Les risques de la géoingénierie solaire sont méconnus
Sur le papier, on peut se dire que l’idée est bonne. Mais, dans les faits, elle n’est… qu’une idée. Il n’existe aucune preuve que cela fonctionne à une telle échelle et, surtout, que cela ne puisse pas avoir des effets plus néfastes que la solution, en « jouant » avec le climat de manière déraisonnable. La promesse de Make Sunsets ne repose donc pas sur grand chose. « L’état actuel de la science n’est pas assez bon… que ce soit pour rejeter, ou accepter, sans parler de mettre en œuvre », la géoingénierie solaire, avertit Janos Pasztor, directeur exécutif de la Carnegie Climate Governance Initiative, dans un mail adressé au MIT Technology Review. « Aller de l’avant avec la mise en œuvre à ce stade est une très mauvaise idée. »
Pire, certains commentateurs interrogés par le magazine dénoncent l’équivalent d’une grande escroquerie : « Ce qu’ils prétendent accomplir avec ces crédits correspond très exactement à ce qui est incertain à l’heure actuelle au sujet de la géoingénierie », alerte Shuchi Talati, créateur d’une organisation à but non lucratif visant à une meilleure gouvernance pour la géoingénierie. Il dénonce la vente de crédits qui ne correspondent tout bonnement à rien de quantifiable — et que le discours est faussement humanitaire.
Les critiques ne sont pas nouvelles. Début 2022, un collectif constitué de plusieurs dizaines de scientifiques avait adressé une lettre ouverte aux Nations unies pour appeler à un encadrement plus strict des expérimentations en géoingénierie.
Ils dénonçaient trois dangers :
- Que les risques soient insuffisamment connus ;
- Que cela soit néfaste aux actions visant à limiter le changement climatique ;
- Que cela pose un problème diplomatique, posant la question de « qui » serait en droit de contrôler la géoingénierie de toute une planète.
Le cofondateur de Make Sunsets, Luke Iseman, a répondu au MIT Technology Review que, pour lui, il est justement temps d’aller de l’avant et de dépasser la controverse. « Il est moralement incorrect, à mon avis, que nous ne fassions pas cela », affirme-t-il. Selon Iseman, les actions pour contrecarrer le changement climatique ne sont pas assez rapides, alors il est temps d’utiliser la géoingénierie solaire et « de le faire aussi rapidement et sûrement que possible ».

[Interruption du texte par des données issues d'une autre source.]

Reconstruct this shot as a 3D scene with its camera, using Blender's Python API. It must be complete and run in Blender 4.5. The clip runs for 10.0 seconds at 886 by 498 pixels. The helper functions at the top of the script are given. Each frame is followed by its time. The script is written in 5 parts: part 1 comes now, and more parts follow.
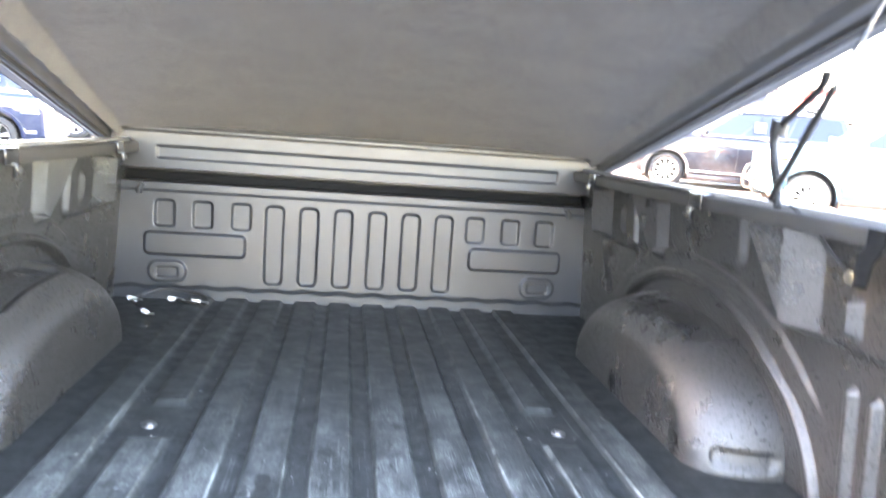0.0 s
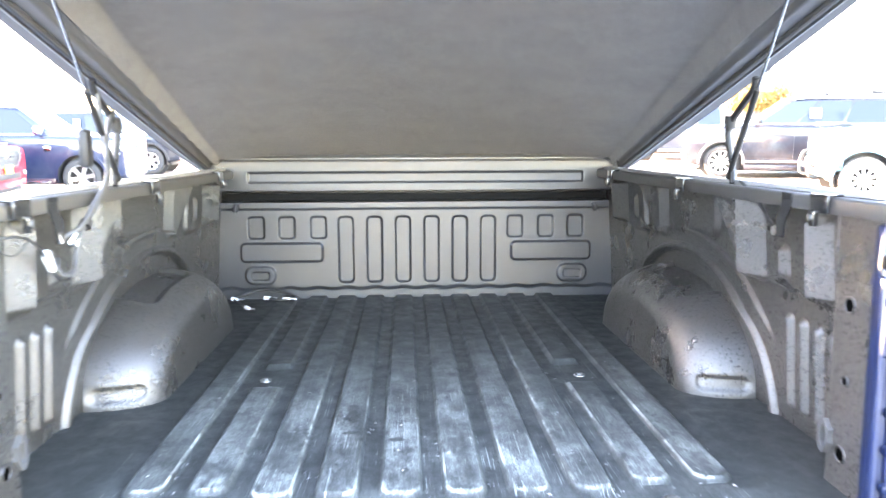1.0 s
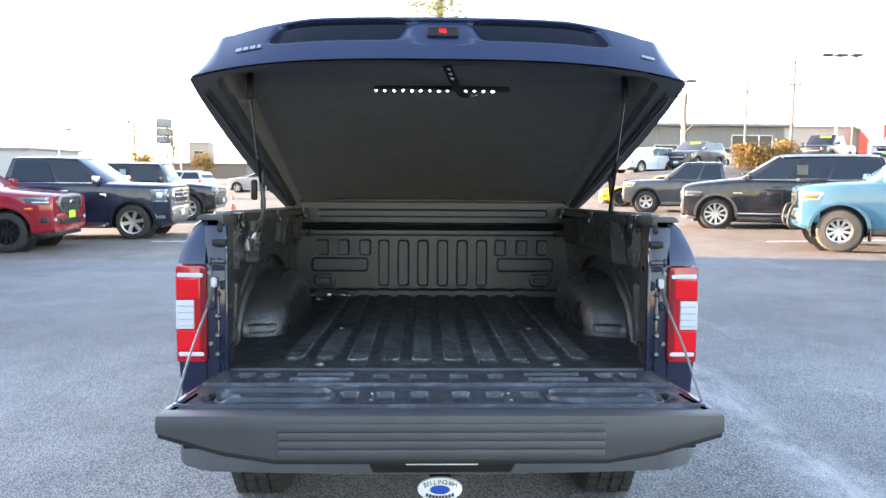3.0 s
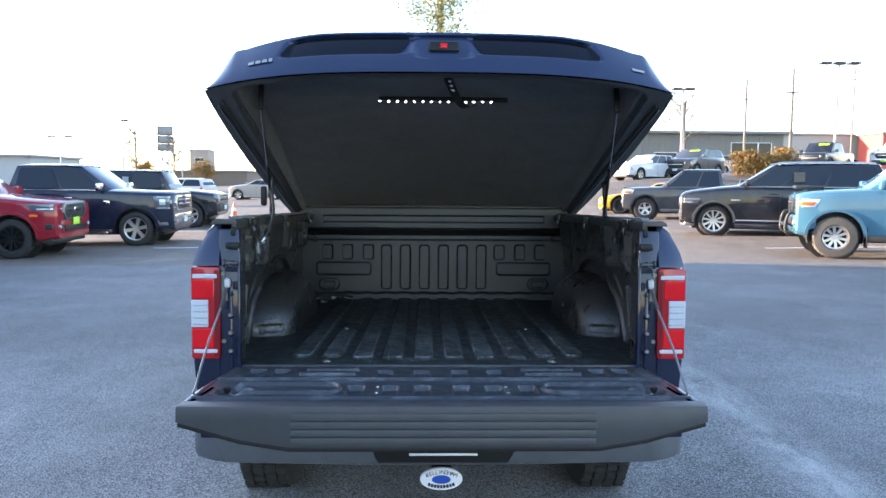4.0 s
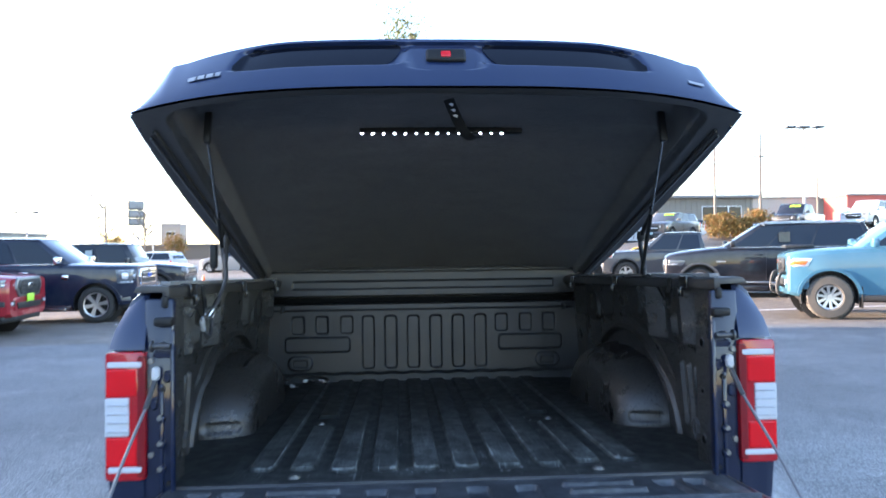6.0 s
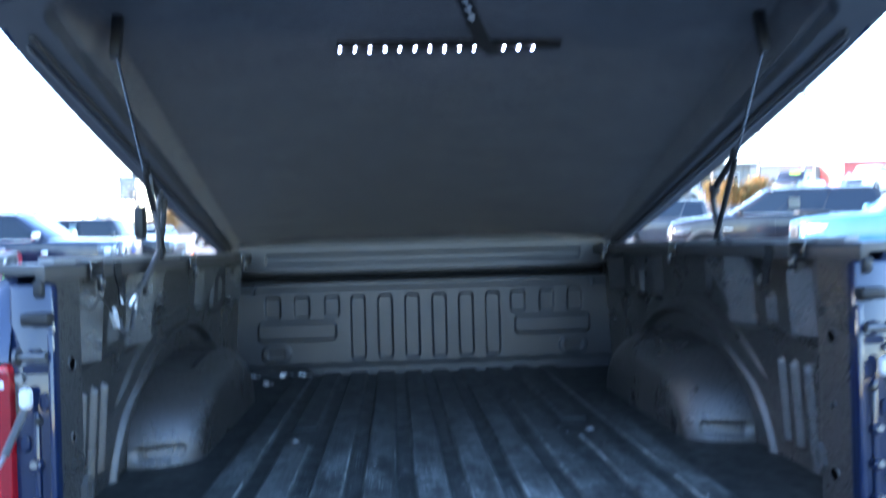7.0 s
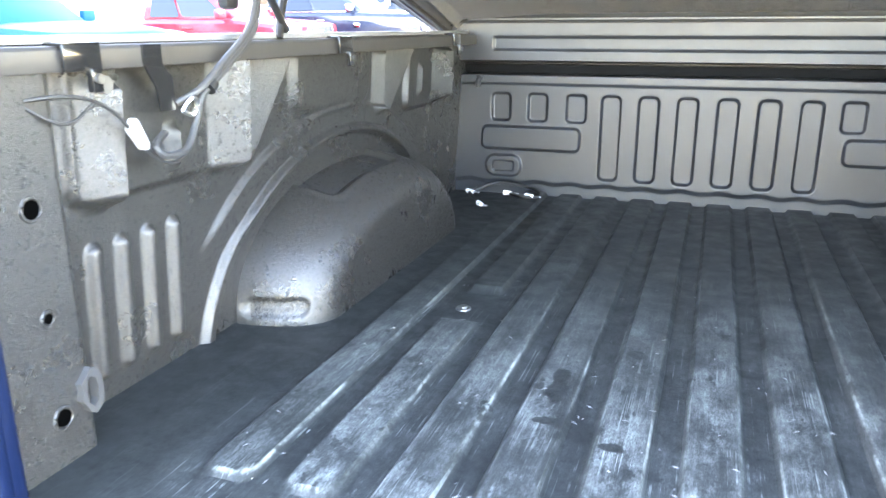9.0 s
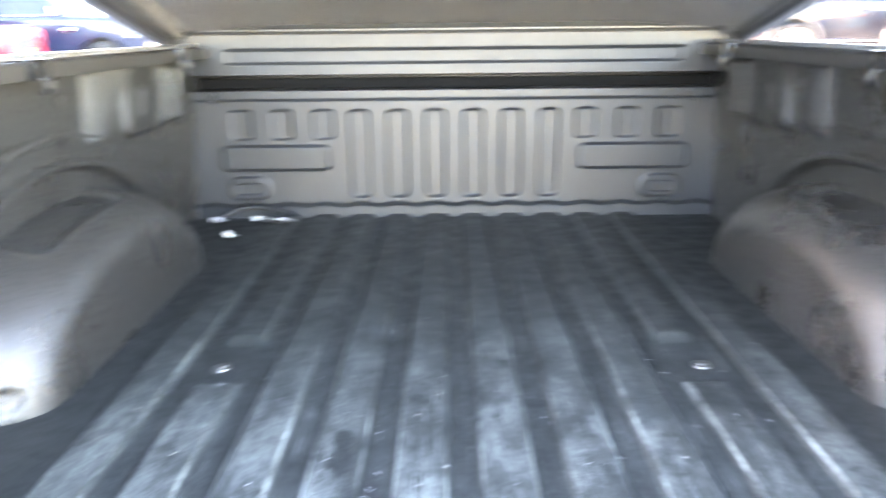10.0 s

La géoingénierie au doigt mouillé
Mais la réalité de sa façon de procéder n’inspire pourtant pas confiance. Les premiers lancements de ballons météorologiques étaient très rudimentaires. Il n’a pas été en mesure de donner des détails précis au MIT Technology Review : on sait juste que ces tests ont eu lieu « en avril quelque part dans l’État de Basse-Californie » et, ce, bien avant que Make Sunsets ne soit constitué en entreprise. Iseman explique au magazine avoir inséré quelques grammes de dioxyde de soufre dans les ballons et « ajouté ce qu’il estimait être la bonne quantité d’hélium pour les transporter dans la stratosphère ».
Il « s’attendait » alors à ce que les ballons éclatent sous la pression à cette altitude, libérant les particules réfléchissante de soufre. Mais comme le relève le MIT Technology Review, on n’en sait pas davantage. L’éclatement des ballons s’est-il produit ? Si oui, où les ballons ont-ils finalement atterri ? Quel a été l’impact des particules ? Même Iseman ne le sait pas : « Il n’y avait aucun équipement de surveillance à bord des ballons », découvre le magazine. Sans compter que l’expérimentation a eu lieu sans la moindre autorisation des autorités compétentes.
« C’était vraiment dans le cadre d’un projet scientifique. En gros, il s’agissait de confirmer que je pouvais le faire », justifie Iseman. Mais on ne peut pas dire que ses explications soient rassurantes. Inversement, la startup Make Sunsets confirme d’autant plus le risque que le procédé, en l’absence de cadre légal plus strict, consiste essentiellement à jouer à l’apprenti sorcier.